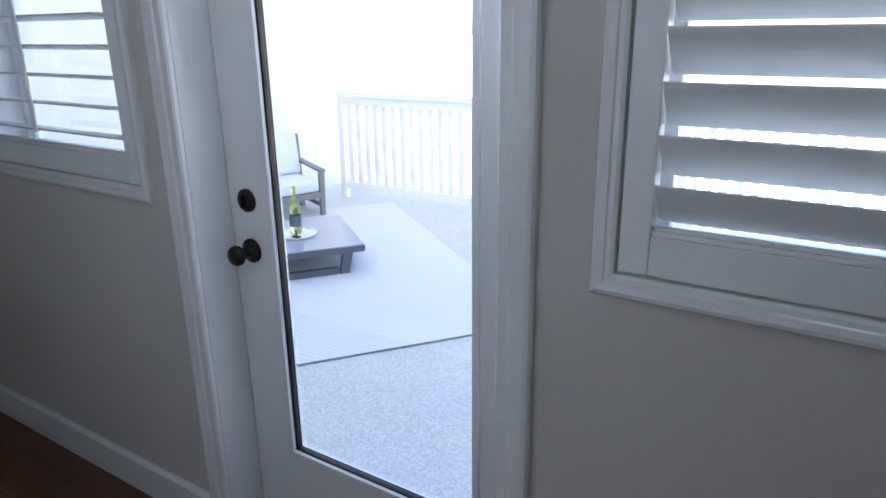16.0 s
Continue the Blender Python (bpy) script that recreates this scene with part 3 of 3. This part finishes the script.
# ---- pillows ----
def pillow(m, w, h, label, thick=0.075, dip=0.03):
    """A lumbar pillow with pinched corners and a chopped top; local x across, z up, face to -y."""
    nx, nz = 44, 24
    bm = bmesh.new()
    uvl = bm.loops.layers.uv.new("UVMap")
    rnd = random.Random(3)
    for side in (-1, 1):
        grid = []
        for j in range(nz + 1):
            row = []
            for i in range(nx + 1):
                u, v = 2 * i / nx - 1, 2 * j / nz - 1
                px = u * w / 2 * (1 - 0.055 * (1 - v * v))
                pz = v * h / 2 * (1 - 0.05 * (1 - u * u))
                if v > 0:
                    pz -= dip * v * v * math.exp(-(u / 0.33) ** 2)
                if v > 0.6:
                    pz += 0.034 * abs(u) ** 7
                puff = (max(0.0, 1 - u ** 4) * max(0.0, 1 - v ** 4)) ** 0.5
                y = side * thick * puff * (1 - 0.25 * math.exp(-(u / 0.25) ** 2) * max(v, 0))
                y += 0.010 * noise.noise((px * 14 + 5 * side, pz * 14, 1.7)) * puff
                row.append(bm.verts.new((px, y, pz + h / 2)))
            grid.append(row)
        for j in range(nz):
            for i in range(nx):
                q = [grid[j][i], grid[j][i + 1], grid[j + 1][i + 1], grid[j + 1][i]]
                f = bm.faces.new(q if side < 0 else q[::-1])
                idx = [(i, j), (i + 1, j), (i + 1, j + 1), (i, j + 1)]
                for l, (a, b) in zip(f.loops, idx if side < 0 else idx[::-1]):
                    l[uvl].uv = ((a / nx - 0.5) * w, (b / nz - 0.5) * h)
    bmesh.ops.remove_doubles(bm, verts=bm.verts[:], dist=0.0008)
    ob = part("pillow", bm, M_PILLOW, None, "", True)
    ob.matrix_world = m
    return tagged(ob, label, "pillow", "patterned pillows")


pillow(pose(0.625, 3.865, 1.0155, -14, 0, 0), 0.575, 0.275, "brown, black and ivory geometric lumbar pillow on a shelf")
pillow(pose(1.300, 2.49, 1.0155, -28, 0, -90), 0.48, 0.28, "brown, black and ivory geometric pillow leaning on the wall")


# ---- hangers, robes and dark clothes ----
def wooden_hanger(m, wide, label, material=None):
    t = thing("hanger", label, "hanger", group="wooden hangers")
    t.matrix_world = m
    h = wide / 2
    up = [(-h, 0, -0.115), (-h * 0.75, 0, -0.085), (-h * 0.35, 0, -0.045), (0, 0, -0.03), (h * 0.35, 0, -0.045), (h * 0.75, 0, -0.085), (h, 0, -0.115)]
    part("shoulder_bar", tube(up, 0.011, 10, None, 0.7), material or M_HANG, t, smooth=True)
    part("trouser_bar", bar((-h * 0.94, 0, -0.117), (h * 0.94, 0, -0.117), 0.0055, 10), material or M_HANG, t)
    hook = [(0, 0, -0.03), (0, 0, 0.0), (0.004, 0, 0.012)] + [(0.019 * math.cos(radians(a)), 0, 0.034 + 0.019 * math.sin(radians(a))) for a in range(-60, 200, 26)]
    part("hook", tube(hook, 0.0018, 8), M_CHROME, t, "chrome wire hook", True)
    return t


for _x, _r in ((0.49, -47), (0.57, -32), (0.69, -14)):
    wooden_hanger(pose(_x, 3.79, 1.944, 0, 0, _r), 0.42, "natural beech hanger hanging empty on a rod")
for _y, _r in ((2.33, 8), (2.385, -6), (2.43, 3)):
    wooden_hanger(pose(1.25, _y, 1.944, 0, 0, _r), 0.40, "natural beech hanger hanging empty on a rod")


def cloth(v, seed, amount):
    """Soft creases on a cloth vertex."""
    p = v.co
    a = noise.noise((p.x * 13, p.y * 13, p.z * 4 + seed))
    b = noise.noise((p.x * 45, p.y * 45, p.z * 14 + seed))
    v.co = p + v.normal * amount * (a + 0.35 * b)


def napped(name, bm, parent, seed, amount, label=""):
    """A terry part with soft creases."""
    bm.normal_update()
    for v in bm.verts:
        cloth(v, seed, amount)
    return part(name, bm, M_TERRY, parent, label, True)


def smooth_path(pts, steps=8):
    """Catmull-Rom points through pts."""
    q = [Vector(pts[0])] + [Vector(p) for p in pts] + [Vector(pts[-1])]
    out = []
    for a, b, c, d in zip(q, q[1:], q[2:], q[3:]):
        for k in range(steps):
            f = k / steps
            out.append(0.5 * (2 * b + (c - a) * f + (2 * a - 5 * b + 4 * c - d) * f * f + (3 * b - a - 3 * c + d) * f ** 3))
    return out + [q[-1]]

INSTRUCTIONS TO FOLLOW
Without including any picture, repeat the data exactly.

CORRECT ANSWER
16.0 s
Continue the Blender Python (bpy) script that recreates this scene with part 3 of 3. This part finishes the script.
# ---- pillows ----
def pillow(m, w, h, label, thick=0.075, dip=0.03):
    """A lumbar pillow with pinched corners and a chopped top; local x across, z up, face to -y."""
    nx, nz = 44, 24
    bm = bmesh.new()
    uvl = bm.loops.layers.uv.new("UVMap")
    rnd = random.Random(3)
    for side in (-1, 1):
        grid = []
        for j in range(nz + 1):
            row = []
            for i in range(nx + 1):
                u, v = 2 * i / nx - 1, 2 * j / nz - 1
                px = u * w / 2 * (1 - 0.055 * (1 - v * v))
                pz = v * h / 2 * (1 - 0.05 * (1 - u * u))
                if v > 0:
                    pz -= dip * v * v * math.exp(-(u / 0.33) ** 2)
                if v > 0.6:
                    pz += 0.034 * abs(u) ** 7
                puff = (max(0.0, 1 - u ** 4) * max(0.0, 1 - v ** 4)) ** 0.5
                y = side * thick * puff * (1 - 0.25 * math.exp(-(u / 0.25) ** 2) * max(v, 0))
                y += 0.010 * noise.noise((px * 14 + 5 * side, pz * 14, 1.7)) * puff
                row.append(bm.verts.new((px, y, pz + h / 2)))
            grid.append(row)
        for j in range(nz):
            for i in range(nx):
                q = [grid[j][i], grid[j][i + 1], grid[j + 1][i + 1], grid[j + 1][i]]
                f = bm.faces.new(q if side < 0 else q[::-1])
                idx = [(i, j), (i + 1, j), (i + 1, j + 1), (i, j + 1)]
                for l, (a, b) in zip(f.loops, idx if side < 0 else idx[::-1]):
                    l[uvl].uv = ((a / nx - 0.5) * w, (b / nz - 0.5) * h)
    bmesh.ops.remove_doubles(bm, verts=bm.verts[:], dist=0.0008)
    ob = part("pillow", bm, M_PILLOW, None, "", True)
    ob.matrix_world = m
    return tagged(ob, label, "pillow", "patterned pillows")


pillow(pose(0.625, 3.865, 1.0155, -14, 0, 0), 0.575, 0.275, "brown, black and ivory geometric lumbar pillow on a shelf")
pillow(pose(1.300, 2.49, 1.0155, -28, 0, -90), 0.48, 0.28, "brown, black and ivory geometric pillow leaning on the wall")


# ---- hangers, robes and dark clothes ----
def wooden_hanger(m, wide, label, material=None):
    t = thing("hanger", label, "hanger", group="wooden hangers")
    t.matrix_world = m
    h = wide / 2
    up = [(-h, 0, -0.115), (-h * 0.75, 0, -0.085), (-h * 0.35, 0, -0.045), (0, 0, -0.03), (h * 0.35, 0, -0.045), (h * 0.75, 0, -0.085), (h, 0, -0.115)]
    part("shoulder_bar", tube(up, 0.011, 10, None, 0.7), material or M_HANG, t, smooth=True)
    part("trouser_bar", bar((-h * 0.94, 0, -0.117), (h * 0.94, 0, -0.117), 0.0055, 10), material or M_HANG, t)
    hook = [(0, 0, -0.03), (0, 0, 0.0), (0.004, 0, 0.012)] + [(0.019 * math.cos(radians(a)), 0, 0.034 + 0.019 * math.sin(radians(a))) for a in range(-60, 200, 26)]
    part("hook", tube(hook, 0.0018, 8), M_CHROME, t, "chrome wire hook", True)
    return t


for _x, _r in ((0.49, -47), (0.57, -32), (0.69, -14)):
    wooden_hanger(pose(_x, 3.79, 1.944, 0, 0, _r), 0.42, "natural beech hanger hanging empty on a rod")
for _y, _r in ((2.33, 8), (2.385, -6), (2.43, 3)):
    wooden_hanger(pose(1.25, _y, 1.944, 0, 0, _r), 0.40, "natural beech hanger hanging empty on a rod")


def cloth(v, seed, amount):
    """Soft creases on a cloth vertex."""
    p = v.co
    a = noise.noise((p.x * 13, p.y * 13, p.z * 4 + seed))
    b = noise.noise((p.x * 45, p.y * 45, p.z * 14 + seed))
    v.co = p + v.normal * amount * (a + 0.35 * b)


def napped(name, bm, parent, seed, amount, label=""):
    """A terry part with soft creases."""
    bm.normal_update()
    for v in bm.verts:
        cloth(v, seed, amount)
    return part(name, bm, M_TERRY, parent, label, True)


def smooth_path(pts, steps=8):
    """Catmull-Rom points through pts."""
    q = [Vector(pts[0])] + [Vector(p) for p in pts] + [Vector(pts[-1])]
    out = []
    for a, b, c, d in zip(q, q[1:], q[2:], q[3:]):
        for k in range(steps):
            f = k / steps
            out.append(0.5 * (2 * b + (c - a) * f + (2 * a - 5 * b + 4 * c - d) * f * f + (3 * b - a - 3 * c + d) * f ** 3))
    return out + [q[-1]]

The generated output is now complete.